Assessment Written Exam
Marking Scale 7-step scale
Censorship Internal examiners
Exam Period May/June and August
Aids Closed Book
Duration 4 Hours
Prerequisites for Attending the Exam
Course Content

The aim of the course is to enable the students to understand and explain the determinants of international trade and monetary economics. Moreorver, the students should understand the scope for economic policy in open economies and the role played by institutions.
This course offers a detailed introduction to international economics. The first part of the course deals with International Trade Theory providing the tools necessary for an analysis of the “real” economic variables (relative prices as well as the amount of goods produced, consumed and traded). We will develop an analytical framework for studying international trade to answer the question ‘Why do nations trade?’ Furthermore, we use the analytical framework to examine direct investment and policies that government adopts toward international trade.

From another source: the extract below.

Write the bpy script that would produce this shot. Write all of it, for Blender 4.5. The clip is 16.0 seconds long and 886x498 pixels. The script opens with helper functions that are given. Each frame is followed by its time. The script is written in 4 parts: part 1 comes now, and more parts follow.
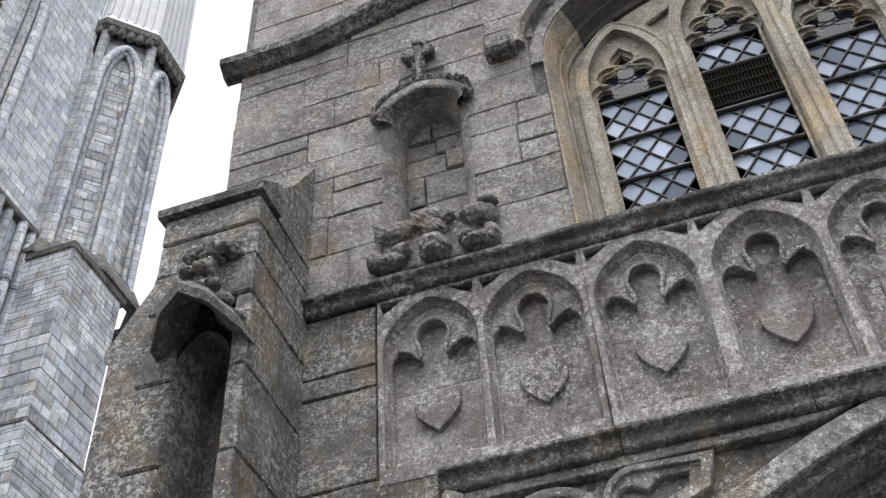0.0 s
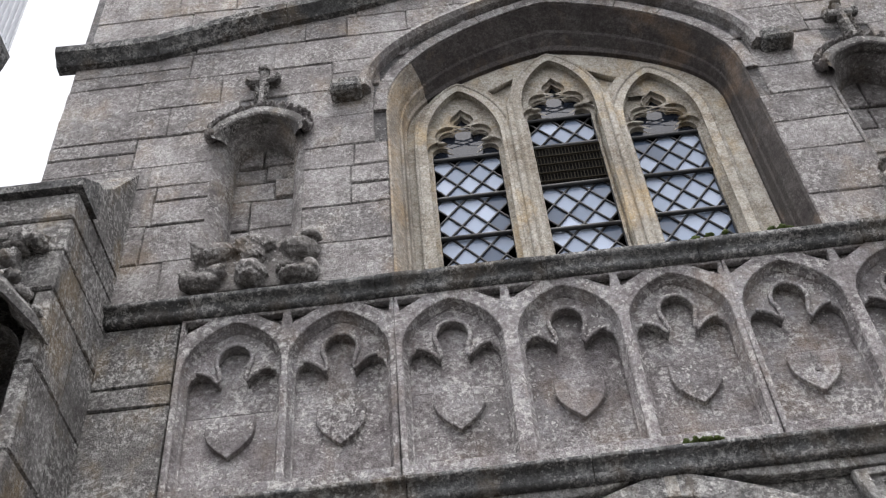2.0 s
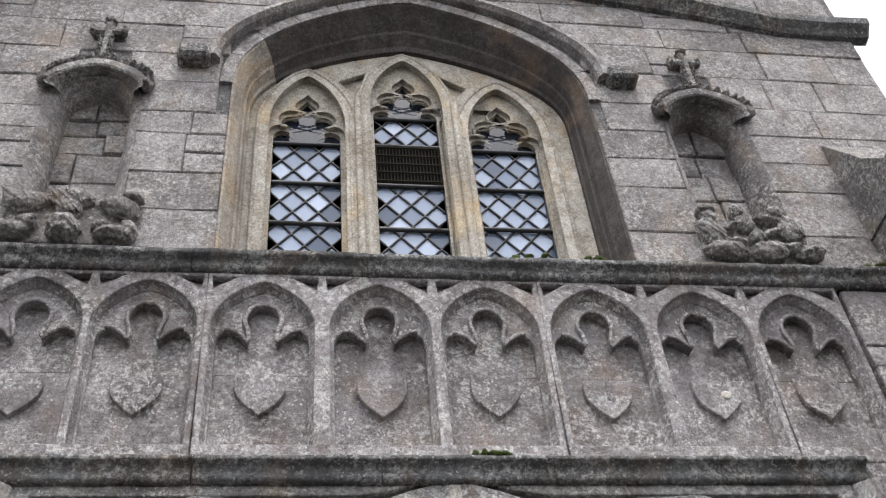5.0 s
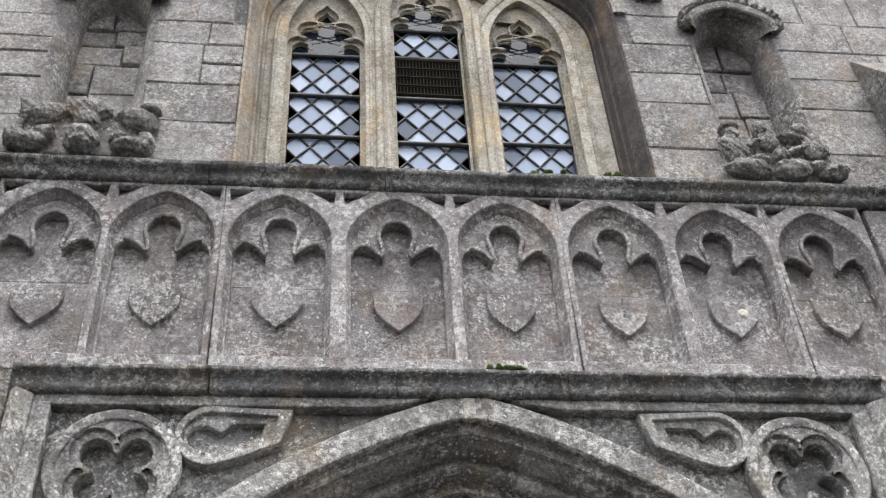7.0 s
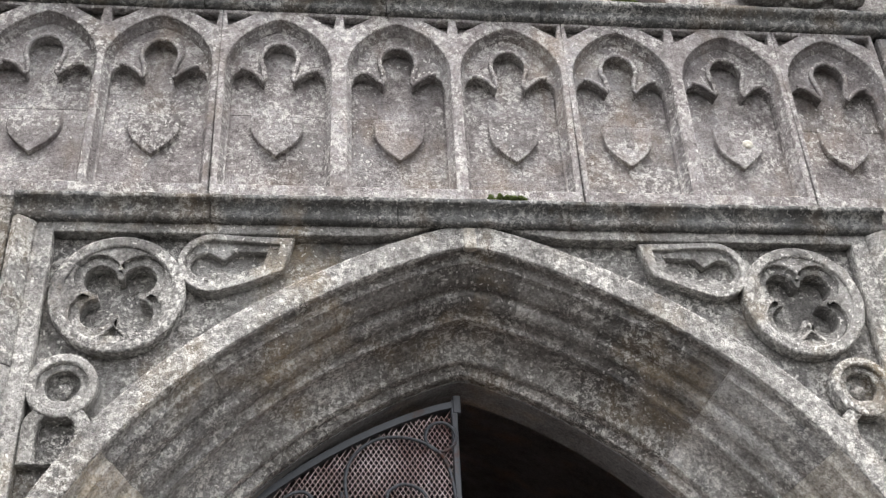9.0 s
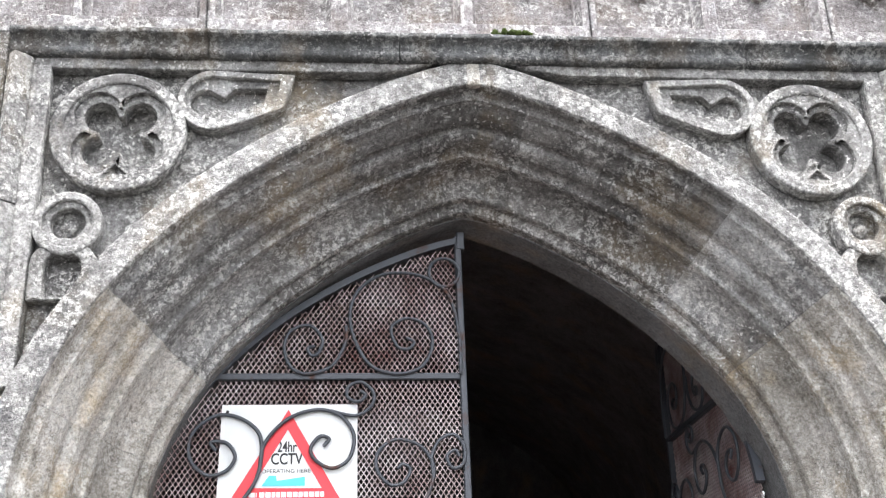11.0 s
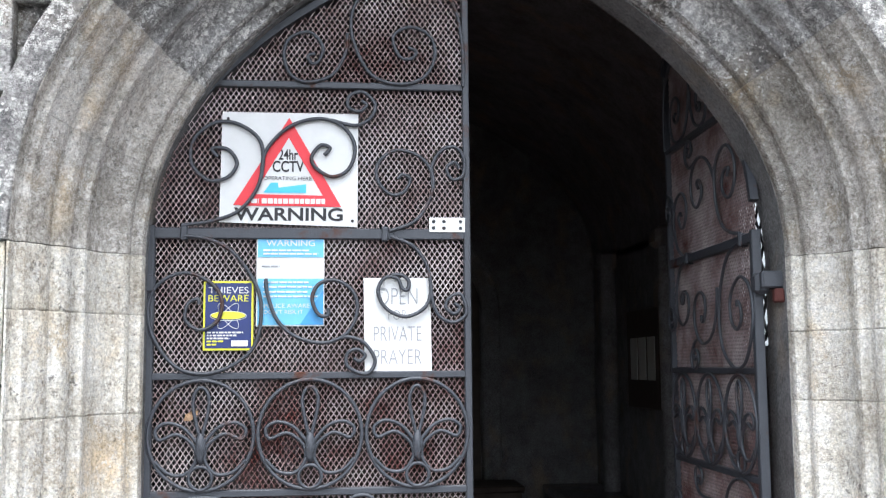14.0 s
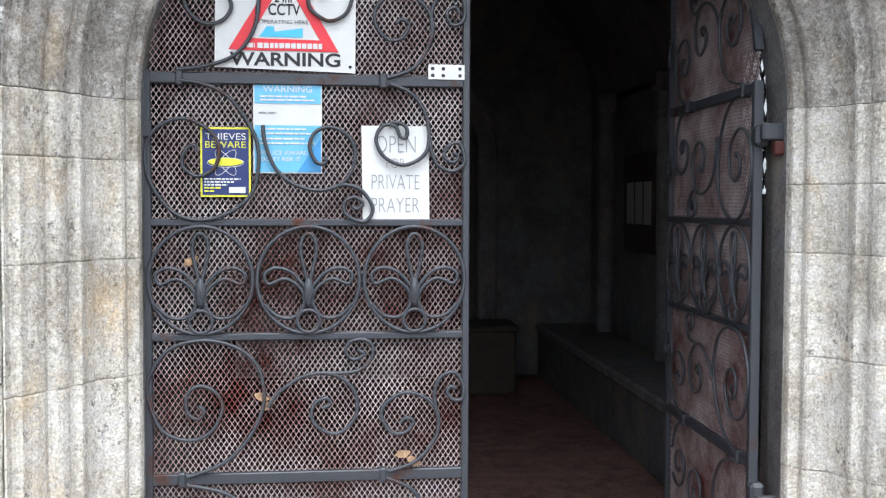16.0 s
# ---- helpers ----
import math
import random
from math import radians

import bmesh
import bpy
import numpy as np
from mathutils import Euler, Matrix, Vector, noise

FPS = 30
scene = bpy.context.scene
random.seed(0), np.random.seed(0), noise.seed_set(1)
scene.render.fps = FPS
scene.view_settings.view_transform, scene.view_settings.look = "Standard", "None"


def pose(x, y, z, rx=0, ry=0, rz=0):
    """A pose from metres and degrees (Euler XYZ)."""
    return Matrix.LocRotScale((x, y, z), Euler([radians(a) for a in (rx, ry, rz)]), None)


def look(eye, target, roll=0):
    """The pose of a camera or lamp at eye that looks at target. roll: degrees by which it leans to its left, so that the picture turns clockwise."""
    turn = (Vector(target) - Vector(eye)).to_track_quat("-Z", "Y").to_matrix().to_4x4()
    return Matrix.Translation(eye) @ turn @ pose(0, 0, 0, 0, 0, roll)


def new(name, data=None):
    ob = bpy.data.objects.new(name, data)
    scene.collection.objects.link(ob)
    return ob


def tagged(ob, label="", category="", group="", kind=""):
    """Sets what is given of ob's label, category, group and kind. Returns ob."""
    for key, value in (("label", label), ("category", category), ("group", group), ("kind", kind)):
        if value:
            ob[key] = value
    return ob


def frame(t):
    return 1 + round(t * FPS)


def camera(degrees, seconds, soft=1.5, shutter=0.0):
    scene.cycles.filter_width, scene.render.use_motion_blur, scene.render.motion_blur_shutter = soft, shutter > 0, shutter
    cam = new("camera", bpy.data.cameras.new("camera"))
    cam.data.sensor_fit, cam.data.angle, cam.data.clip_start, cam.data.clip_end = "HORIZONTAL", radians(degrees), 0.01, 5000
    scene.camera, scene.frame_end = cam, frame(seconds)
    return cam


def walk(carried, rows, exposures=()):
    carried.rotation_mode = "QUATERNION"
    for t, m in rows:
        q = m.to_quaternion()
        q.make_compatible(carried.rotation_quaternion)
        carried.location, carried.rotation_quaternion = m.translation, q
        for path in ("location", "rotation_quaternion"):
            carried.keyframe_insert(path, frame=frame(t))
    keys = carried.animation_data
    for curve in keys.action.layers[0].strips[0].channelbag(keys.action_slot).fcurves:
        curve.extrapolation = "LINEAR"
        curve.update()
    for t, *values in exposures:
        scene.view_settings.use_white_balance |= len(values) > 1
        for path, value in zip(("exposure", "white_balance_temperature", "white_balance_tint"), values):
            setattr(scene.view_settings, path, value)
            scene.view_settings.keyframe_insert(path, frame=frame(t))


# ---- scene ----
SKY = 0.15
EXPOSURES = [(0.0, 0.66, 6480, 12), (3.5, 0.86, 6420, 14), (7.0, 1.06, 6450, 11), (9.0, 1.38, 6650, 11), (11.5, 1.88, 6250, 11), (12.5, 1.84, 6150, 11), (14.5, 1.42, 6050, 10), (16.0, 1.27, 6100, 10)]
cam = camera(45.0, 16.0, soft=1.25)
PATH = [
    (0, (-0.55, -2.843, 1.358), (-0.933, -1.491, 2.781), -4.1),
    (0.5, (-0.554, -2.847, 1.356), (-0.87, -1.483, 2.785), -4.1),
    (1, (-0.562, -2.852, 1.353), (-0.781, -1.486, 2.796), -4.9),
    (1.5, (-0.57, -2.859, 1.346), (-0.698, -1.492, 2.8), -5.3),
    (2, (-0.576, -2.865, 1.338), (-0.602, -1.496, 2.795), -5.8),
    (2.5, (-0.576, -2.868, 1.332), (-0.506, -1.5, 2.789), -5.8),
    (3, (-0.572, -2.869, 1.33), (-0.395, -1.505, 2.782), -6.4),
    (3.5, (-0.568, -2.872, 1.327), (-0.315, -1.514, 2.773), -6.7),
    (3.7, (-0.567, -2.873, 1.326), (-0.29, -1.517, 2.769), -6.9),
    (5.8, (-0.493, -2.879, 1.341), (-0.244, -1.473, 2.741), -5.1),
    (6, (-0.492, -2.879, 1.341), (-0.252, -1.462, 2.732), -4.6),
    (6.5, (-0.491, -2.876, 1.345), (-0.258, -1.43, 2.706), -4.2),
    (7, (-0.488, -2.876, 1.346), (-0.259, -1.385, 2.658), -4.1),
    (7.5, (-0.485, -2.874, 1.352), (-0.256, -1.331, 2.603), -3.8),
    (8, (-0.481, -2.872, 1.359), (-0.253, -1.285, 2.555), -3.6),
    (8.5, (-0.476, -2.871, 1.365), (-0.249, -1.242, 2.503), -3.4),
    (9, (-0.47, -2.869, 1.368), (-0.245, -1.183, 2.42), -3.1),
    (9.2, (-0.469, -2.868, 1.368), (-0.244, -1.162, 2.387), -2.9),
    (11.3, (-0.407, -2.887, 1.404), (-0.223, -1.029, 2.123), -2.0),
    (11.5, (-0.406, -2.887, 1.405), (-0.223, -1.016, 2.089), -1.8),
    (12, (-0.407, -2.885, 1.41), (-0.223, -0.981, 1.992), -1.5),
    (12.5, (-0.408, -2.884, 1.419), (-0.221, -0.956, 1.916), -1.3),
    (13, (-0.408, -2.885, 1.432), (-0.221, -0.939, 1.854), -1.0),
    (13.5, (-0.408, -2.885, 1.446), (-0.222, -0.921, 1.771), -0.8),
    (14, (-0.408, -2.881, 1.462), (-0.222, -0.902, 1.679), -0.5),
    (14.5, (-0.407, -2.875, 1.476), (-0.222, -0.888, 1.602), -0.3),
    (15, (-0.408, -2.874, 1.486), (-0.221, -0.883, 1.53), -0.1),
    (15.5, (-0.409, -2.873, 1.494), (-0.22, -0.883, 1.465), 0.1),
    (16, (-0.411, -2.875, 1.5), (-0.219, -0.886, 1.413), 0.2),
]
walk(cam, [(t, look(eye, target, roll)) for t, eye, target, roll in PATH], EXPOSURES)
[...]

In the second part of the course the focus is on the “monetary” variables (the overall price levels measured in different currencies, the money supply, interest rates, inflation and foreign exchange rates). We develop a theoretical framework that allows us to understand the interaction between “monetary” and “real” variables. We study the balance of payment concepts, nominal and real exchange rates, how monetary policy affects nominal exchange rates and finally the link the nominal exchange rate and output determination in an open economy in the short and the long run. Moreover, we analyze a brief history of the international monetary system and of the single European currency.